- _Written instruction_: Return the listing below verbatim. Pictures do not belong in the copy.

- _Material provided_:
----
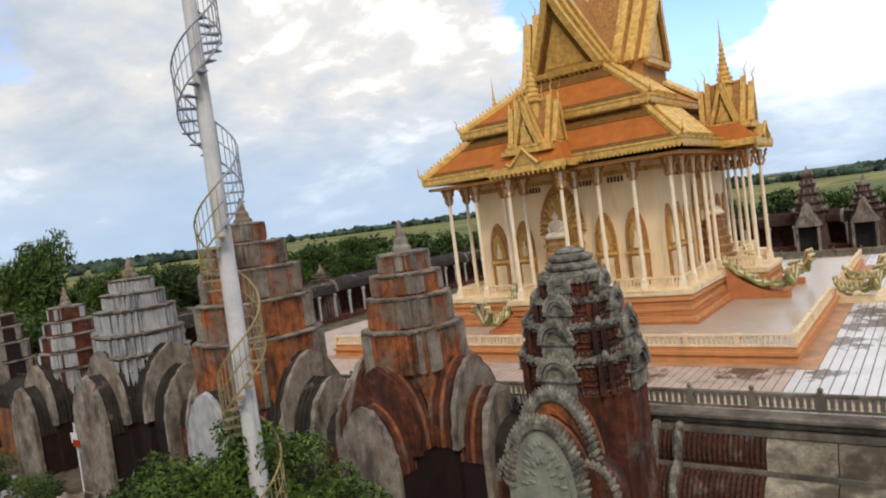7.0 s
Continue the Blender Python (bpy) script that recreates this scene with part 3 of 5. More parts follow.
# ---- ruined towers in a row along the near wall ----
def fringe(bm, pts, scale, z, size, drop, step):
    """A row of small leaf teeth set along an outline."""
    for (xa, ya), (xb, yb) in zip(pts, pts[1:] + pts[:1]):
        a, b = Vector((xa, ya, 0)) * scale, Vector((xb, yb, 0)) * scale
        L = (b - a).length
        n = max(1, round(L / step))
        d = (b - a).normalized()
        o = Vector((d.y, -d.x, 0))
        for i in range(n):
            p = a.lerp(b, (i + 0.5) / n) + Vector((0, 0, z))
            v = [bm.verts.new(p + d * (u * size) + o * q + Vector((0, 0, w))) for u, q, w in ((-0.5, 0.0, 0.0), (0.5, 0.0, 0.0), (0.0, 0.04, drop), (-0.35, -0.12, 0.0), (0.35, -0.12, 0.0), (0.0, -0.08, drop * 0.8))]
            for f in ((0, 1, 2), (4, 3, 5), (1, 4, 5, 2), (3, 0, 2, 5), (0, 3, 4, 1)):
                bm.faces.new([v[k] for k in f])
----
- _The reply_:
7.0 s
Continue the Blender Python (bpy) script that recreates this scene with part 3 of 5. More parts follow.
# ---- ruined towers in a row along the near wall ----
def fringe(bm, pts, scale, z, size, drop, step):
    """A row of small leaf teeth set along an outline."""
    for (xa, ya), (xb, yb) in zip(pts, pts[1:] + pts[:1]):
        a, b = Vector((xa, ya, 0)) * scale, Vector((xb, yb, 0)) * scale
        L = (b - a).length
        n = max(1, round(L / step))
        d = (b - a).normalized()
        o = Vector((d.y, -d.x, 0))
        for i in range(n):
            p = a.lerp(b, (i + 0.5) / n) + Vector((0, 0, z))
            v = [bm.verts.new(p + d * (u * size) + o * q + Vector((0, 0, w))) for u, q, w in ((-0.5, 0.0, 0.0), (0.5, 0.0, 0.0), (0.0, 0.04, drop), (-0.35, -0.12, 0.0), (0.35, -0.12, 0.0), (0.0, -0.08, drop * 0.8))]
            for f in ((0, 1, 2), (4, 3, 5), (1, 4, 5, 2), (3, 0, 2, 5), (0, 3, 4, 1)):
                bm.faces.new([v[k] for k in f])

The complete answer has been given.